THE Hart-Mondale struggle for the Democratic nomination begins to resemble a close-fought, championship tennis match. In the latest set - the Connecticut primary - Gary Hart aced Walter Mondale with surprising ease.
Each candidate now has shown himself capable of coming back strongly after an earlier defeat.
Mr. Mondale, who was trounced in New Hampshire, Maine, Massachusetts, and Rhode Island, got his second wind in Michigan and Illinois.
Senator Hart, drubbed in nine straight primaries and caucuses, mopped his brow, gripped his racket tightly, and blew the ball past a startled Mr. Mondale in Connecticut. The final vote: 53 percent for Hart, 29 percent for Mondale, 12 percent for Jesse Jackson.
The next big match, the New York primary on April 3, could be the pivotal one. While it is expected to be close, the experts say it looks like ''advantage , Mr. Mondale.''
The Connecticut victory for the senator from Colorado was not entirely a surprise, though the margin of his win was greater than expected. The game was played on Hart's kind of court, a state with lots of well-educated, prosperous voters.
''I love it,'' a beaming Hart said afterwards.
What does Connecticut tell us about the next primaries?
Analysts say the data from the first month of voting in the East, Midwest, and South offer clues about why the initiative in this race shifts back and forth.
Many factors play a role. The news media, for example, had a burst of negative tone prior to Illinois and probably hurt Hart.
But perhaps the most critical element is simply old-fashioned demographics. If there are more Hart-type voters in a state, Hart wins. If there are more Mondale-type voters, Mondale wins.
Here's one example:
Exit polls have shown that low-income voters usually prefer Mondale over Hart. High-income voters feel just the opposite. Exit surveys taken by ABC-TV show that in Illinois, 26 percent of the voters came from families with incomes under $10,000 a year. Mondale won solidly there.
It's been the same story in other states where Mondale won. In Alabama, the under-$10,000 category made up 26 percent of the voters. In Georgia, another Mondale state, they were 23 percent.
Now look at Connecticut, Massachusetts, and Rhode Island - solid Hart states. The under-$10,000 group made up only 10 percent of the voters in Connecticut, 13 percent in Massachusetts, 14 percent in Rhode Island.
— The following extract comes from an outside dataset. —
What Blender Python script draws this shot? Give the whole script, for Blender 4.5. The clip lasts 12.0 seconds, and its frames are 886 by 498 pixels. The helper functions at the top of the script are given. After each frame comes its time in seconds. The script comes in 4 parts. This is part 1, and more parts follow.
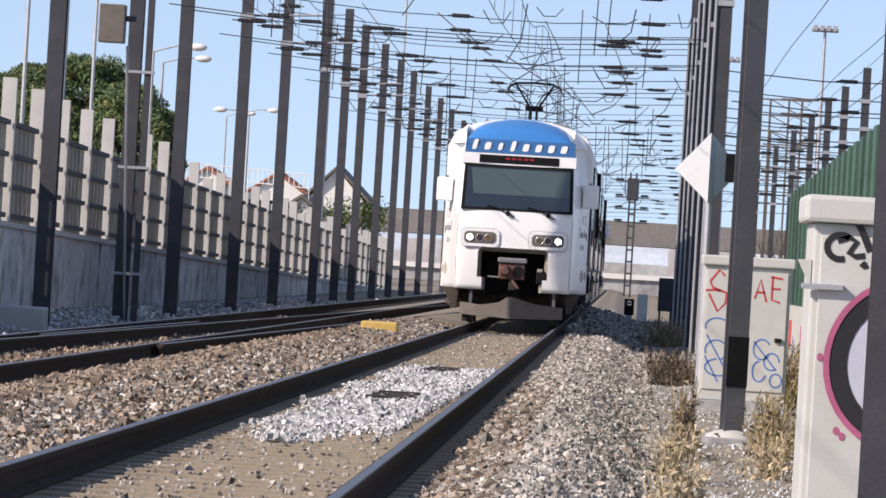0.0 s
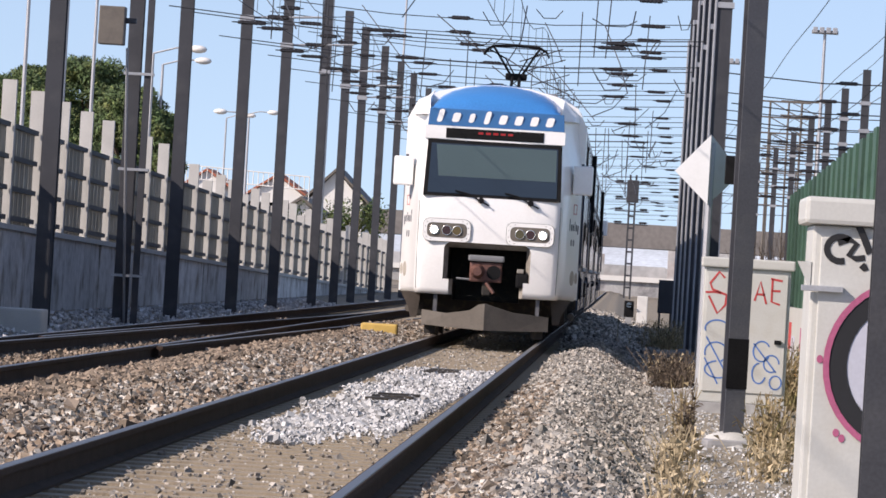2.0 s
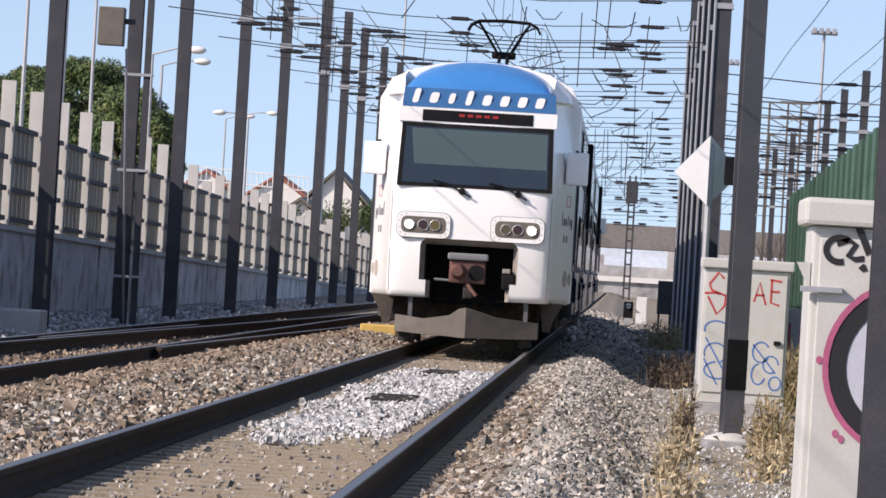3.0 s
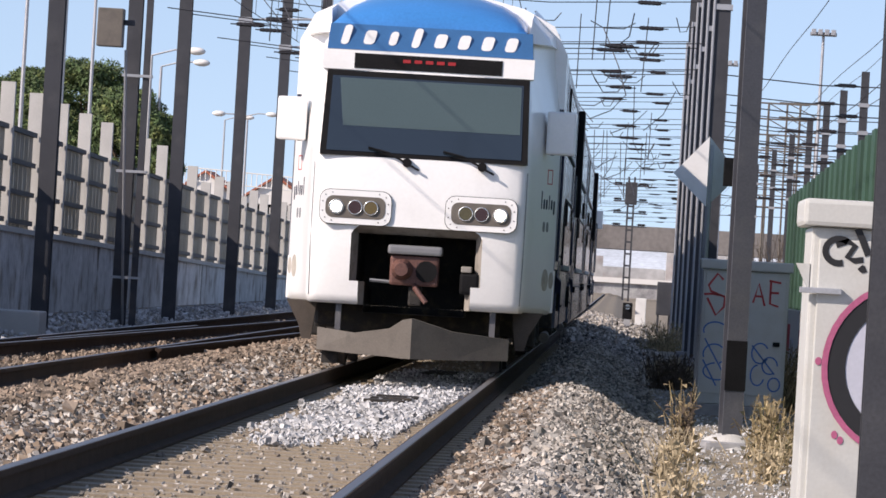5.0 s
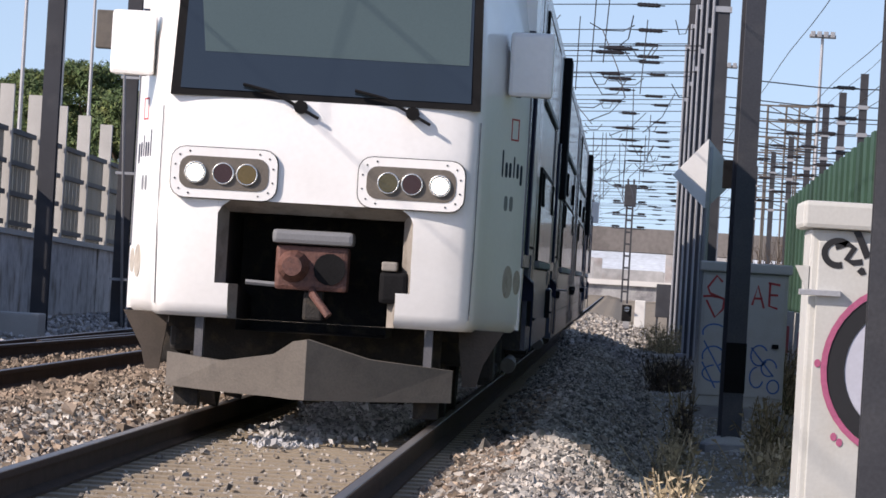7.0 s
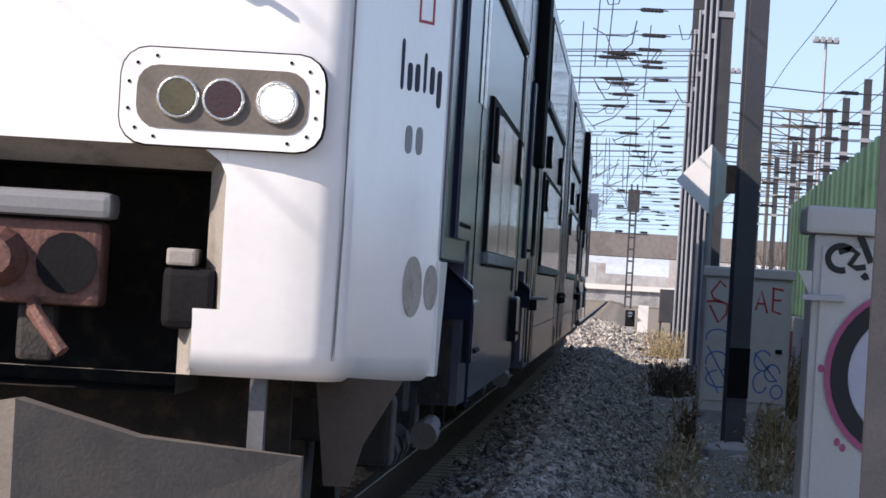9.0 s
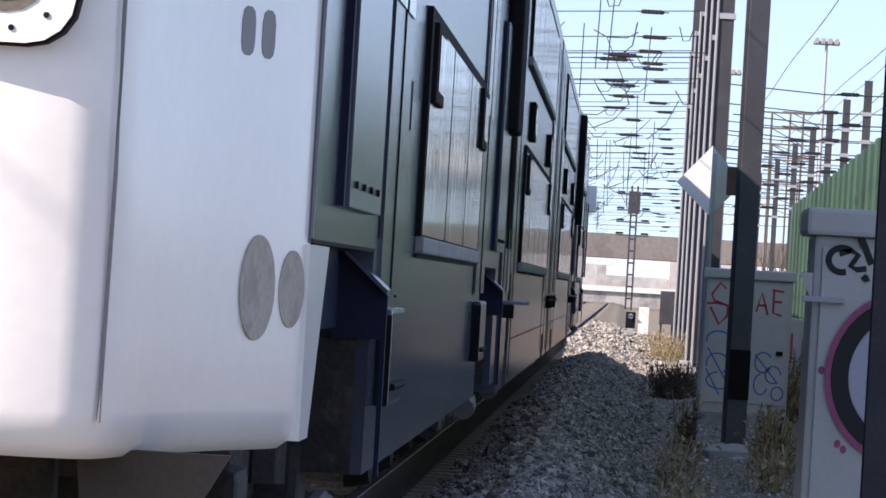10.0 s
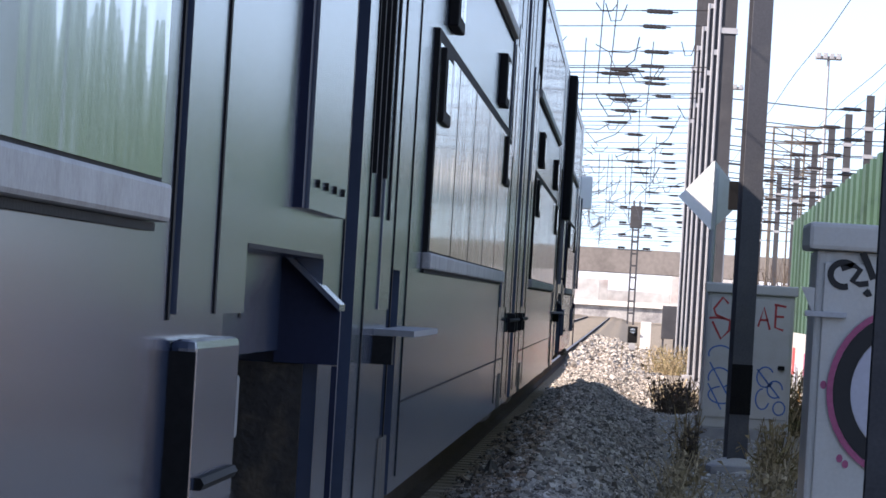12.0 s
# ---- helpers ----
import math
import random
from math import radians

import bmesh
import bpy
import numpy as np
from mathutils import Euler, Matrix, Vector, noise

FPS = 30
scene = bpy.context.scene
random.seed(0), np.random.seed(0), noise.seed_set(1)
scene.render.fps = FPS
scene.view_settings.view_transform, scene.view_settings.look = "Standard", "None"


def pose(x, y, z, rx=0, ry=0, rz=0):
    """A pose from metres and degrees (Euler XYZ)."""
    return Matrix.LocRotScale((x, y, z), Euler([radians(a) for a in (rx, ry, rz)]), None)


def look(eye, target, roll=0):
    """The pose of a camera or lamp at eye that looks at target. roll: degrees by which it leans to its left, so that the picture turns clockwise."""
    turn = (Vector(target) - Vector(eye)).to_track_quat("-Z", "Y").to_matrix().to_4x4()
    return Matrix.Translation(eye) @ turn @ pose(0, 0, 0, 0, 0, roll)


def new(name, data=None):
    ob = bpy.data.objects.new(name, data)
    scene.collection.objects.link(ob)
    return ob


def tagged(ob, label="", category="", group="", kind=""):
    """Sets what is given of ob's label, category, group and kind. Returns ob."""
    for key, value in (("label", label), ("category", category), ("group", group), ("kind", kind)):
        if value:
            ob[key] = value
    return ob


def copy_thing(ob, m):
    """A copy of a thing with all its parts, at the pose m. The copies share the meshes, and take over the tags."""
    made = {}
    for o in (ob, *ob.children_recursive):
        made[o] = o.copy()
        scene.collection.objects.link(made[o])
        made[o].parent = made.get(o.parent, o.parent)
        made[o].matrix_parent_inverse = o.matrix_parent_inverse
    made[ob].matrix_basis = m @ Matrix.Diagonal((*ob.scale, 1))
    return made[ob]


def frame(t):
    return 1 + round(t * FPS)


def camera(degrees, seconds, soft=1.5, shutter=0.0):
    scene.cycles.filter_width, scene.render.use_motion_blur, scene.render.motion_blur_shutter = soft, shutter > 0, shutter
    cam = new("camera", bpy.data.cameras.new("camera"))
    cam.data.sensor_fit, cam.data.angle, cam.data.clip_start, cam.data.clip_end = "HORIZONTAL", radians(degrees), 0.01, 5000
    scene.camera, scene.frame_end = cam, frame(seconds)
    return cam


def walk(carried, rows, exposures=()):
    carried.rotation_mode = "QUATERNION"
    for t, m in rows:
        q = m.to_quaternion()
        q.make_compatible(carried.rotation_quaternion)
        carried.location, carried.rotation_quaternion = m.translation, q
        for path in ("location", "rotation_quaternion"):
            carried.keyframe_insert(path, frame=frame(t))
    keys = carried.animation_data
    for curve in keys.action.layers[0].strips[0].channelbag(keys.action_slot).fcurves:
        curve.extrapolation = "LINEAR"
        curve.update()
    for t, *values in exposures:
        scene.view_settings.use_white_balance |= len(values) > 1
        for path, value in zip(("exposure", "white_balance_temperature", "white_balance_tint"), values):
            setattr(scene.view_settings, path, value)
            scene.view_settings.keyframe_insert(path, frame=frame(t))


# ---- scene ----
# One long lens, nearly still: it only drifts and tips by fractions of a degree.
cam = camera(9.64, 12.0, soft=1.6)
EYE = (0.0, 0.0, 1.12)
LENS = 9300.0        # focal length in picture units
TIP = radians(3.4)   # the camera leans


def aim(dx, dy):
    """The camera's pose, turned from its level line down the track by small steps across and down."""
    a, b = -319 - dx, -49 - dy
    u = a * math.cos(TIP) + b * math.sin(TIP)
    v = -a * math.sin(TIP) + b * math.cos(TIP)
    return look(EYE, (u / LENS * 100, 100, EYE[2] - v / LENS * 100), 3.4)


DRIFT = [(0, 0, 0), (0.5, 0, 1.5), (1, 0, 2), (1.5, 0, 3), (2, -0.3, 3.5), (2.5, 0, 5), (3, -1.5, 5), (5, -3, 7),
         (5.5, -4, 7.8), (6, -3, 9.3), (6.5, -3.3, 9.3), (7, -4.5, 10.8), (9, 1.5, 20), (9.5, 3, 23), (10, 2.5, 23),
         (10.5, 1.3, 24.5), (11, 1.3, 25), (11.5, 1.5, 28.5), (12, 6, 49)]
walk(cam, [(t, aim(dx, dy)) for t, dx, dy in DRIFT],
     [(0, 0.3, 6950, 20), (7, 0.3, 6950, 20), (9, 0.55, 6900, 20), (9.5, 0.66, 6950, 22), (10.5, 0.88, 7100, 22), (11.5, 1.10, 7250, 25), (12, 1.18, 7150, 22)])

# ---- light ----
world = bpy.data.worlds.new("sky")
scene.world = world
world.use_nodes = True
SUN = Vector((-0.70, -0.42, 0.56)).normalized()
sky = world.node_tree.nodes.new("ShaderNodeTexSky")
sky.sky_type, sky.sun_disc = "NISHITA", False
sky.sun_elevation = math.asin(SUN.z)
sky.sun_rotation = math.atan2(SUN.x, SUN.y)
sky.air_density, sky.dust_density, sky.ozone_density = 1.0, 0.6, 1.5
back = world.node_tree.nodes["Background"]
back.inputs["Strength"].default_value = 0.155
where = world.node_tree.nodes.new("ShaderNodeTexCoord")
raised = world.node_tree.nodes.new("ShaderNodeVectorMath")
raised.operation = "ADD"
raised.inputs[1].default_value = (0, 0, 0.14)      # clear air down to the horizon
world.node_tree.links.new(where.outputs["Generated"], raised.inputs[0])
world.node_tree.links.new(raised.outputs[0], sky.inputs[0])
world.node_tree.links.new(sky.outputs[0], back.inputs[0])
lamp = bpy.data.lights.new("sun", "SUN")
lamp.energy, lamp.angle, lamp.color = 4.6, radians(0.53), (1.0, 0.95, 0.86)
sun = new("sun", lamp)
sun.matrix_world = look(SUN * 100, (0, 0, 0))


# ---- materials ----
def material(name, base, rough=0.6, metal=0.0, vary=0.25, scale=4.0, bump=0.2, fine=60.0, stain=None, amount=0.4,
             random_tint=0.0, coat=0.0, island=False, shine=0.5):
    """A worn surface: base colour varied by a broad and a fine noise, stains of a second colour, fine relief."""
    m = bpy.data.materials.new(name)
    m.use_nodes = True
    t = m.node_tree
    n, l = t.nodes, t.links
    b = n["Principled BSDF"]
    co = n.new("ShaderNodeTexCoord")
    big, small = n.new("ShaderNodeTexNoise"), n.new("ShaderNodeTexNoise")
    big.inputs["Scale"].default_value, big.inputs["Detail"].default_value = scale, 5
    small.inputs["Scale"].default_value, small.inputs["Detail"].default_value = fine, 4
    l.new(co.outputs["Object"], big.inputs["Vector"])
    l.new(co.outputs["Object"], small.inputs["Vector"])
    ramp = n.new("ShaderNodeMapRange")
    ramp.inputs["From Min"].default_value, ramp.inputs["From Max"].default_value = 0.3, 0.7
    ramp.inputs["To Min"].default_value, ramp.inputs["To Max"].default_value = 1 - vary, 1 + vary * 0.6
    add = n.new("ShaderNodeMath")
    add.operation = "ADD"
    half = n.new("ShaderNodeMath")
    half.operation = "MULTIPLY"
    half.inputs[1].default_value = 0.5
    l.new(big.outputs["Fac"], add.inputs[0])
    l.new(small.outputs["Fac"], add.inputs[1])
    l.new(add.outputs[0], half.inputs[0])
    l.new(half.outputs[0], ramp.inputs["Value"])
    value = ramp.outputs[0]
    if random_tint:
        src = n.new("ShaderNodeNewGeometry") if island else n.new("ShaderNodeObjectInfo")
        r = n.new("ShaderNodeMapRange")
        r.inputs["To Min"].default_value, r.inputs["To Max"].default_value = 1 - random_tint, 1 + random_tint
        l.new(src.outputs["Random Per Island" if island else "Random"], r.inputs["Value"])
        mul = n.new("ShaderNodeMath")
        mul.operation = "MULTIPLY"
        l.new(value, mul.inputs[0])
        l.new(r.outputs[0], mul.inputs[1])
        value = mul.outputs[0]
    tint = n.new("ShaderNodeMix")
    tint.data_type = "RGBA"
    tint.inputs["A"].default_value = (*base, 1)
    tint.inputs["B"].default_value = (*(stain or base), 1)
    if stain:
        fac = n.new("ShaderNodeMapRange")
        fac.inputs["From Min"].default_value, fac.inputs["From Max"].default_value = 0.5, 0.68
        fac.inputs["To Max"].default_value = amount
        third = n.new("ShaderNodeTexNoise")
        third.inputs["Scale"].default_value, third.inputs["Detail"].default_value = scale * 2.3, 6
        l.new(co.outputs["Object"], third.inputs["Vector"])
        l.new(third.outputs["Fac"], fac.inputs["Value"])
        l.new(fac.outputs[0], tint.inputs["Factor"])
    else:
        tint.inputs["Factor"].default_value = 0
    hsv = n.new("ShaderNodeHueSaturation")
    l.new(tint.outputs["Result"], hsv.inputs["Color"])
    l.new(value, hsv.inputs["Value"])
    l.new(hsv.outputs[0], b.inputs["Base Color"])
    b.inputs["Roughness"].default_value, b.inputs["Metallic"].default_value = rough, metal
    b.inputs["Coat Weight"].default_value, b.inputs["Coat Roughness"].default_value = coat, 0.12
    b.inputs["Specular IOR Level"].default_value = shine
    if bump:
        bp = n.new("ShaderNodeBump")
        bp.inputs["Strength"].default_value, bp.inputs["Distance"].default_value = bump, 0.01
        l.new(small.outputs["Fac"], bp.inputs["Height"])
        l.new(bp.outputs[0], b.inputs["Normal"])
    return m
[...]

In Connecticut, voters making more than $40,000 a year (strongly for Hart) made up 27 percent of the electorate. In Illinois (a Mondale state), they were only 17 percent.
Another useful indicator is the way voters describe themselves politically.
Hart has won the primaries in every state where approximately 40 percent or more of the Democratic voters described themselves as ''liberal.'' Mondale has won in every primary (except Florida) where the self-described liberals fell below the 40-percent range.
This tells us, of course, that Mondale is running best among moderates and conservatives. Hart has courted voters across the spectrum, but has done best with middle- and upper-income liberals.
One final indicator: Mondale runs strongest where people have been hit hardest by the recent recession. Hart shines where there is little joblessness. Connecticut has enjoyed the lowest unemployment rate (5.3 percent) in the nation.
All of this tells us that New York could be close, but that Mondale should have the upper hand. New York has regions that were badly affected by the recession. In some areas there's still over 14 percent unemployment. The jobless rate statewide (8.1 percent) is well above Connecticut. And New York has a large pool of low-income voters.
Pre-election polls in New York are currently giving the edge to Mondale. A survey by USA Today gave Mondale a seven-point lead at the beginning of the week.
Daily tracking polls by ABC-TV indicate Mondale's margin may have grown to 10 percent by midweek.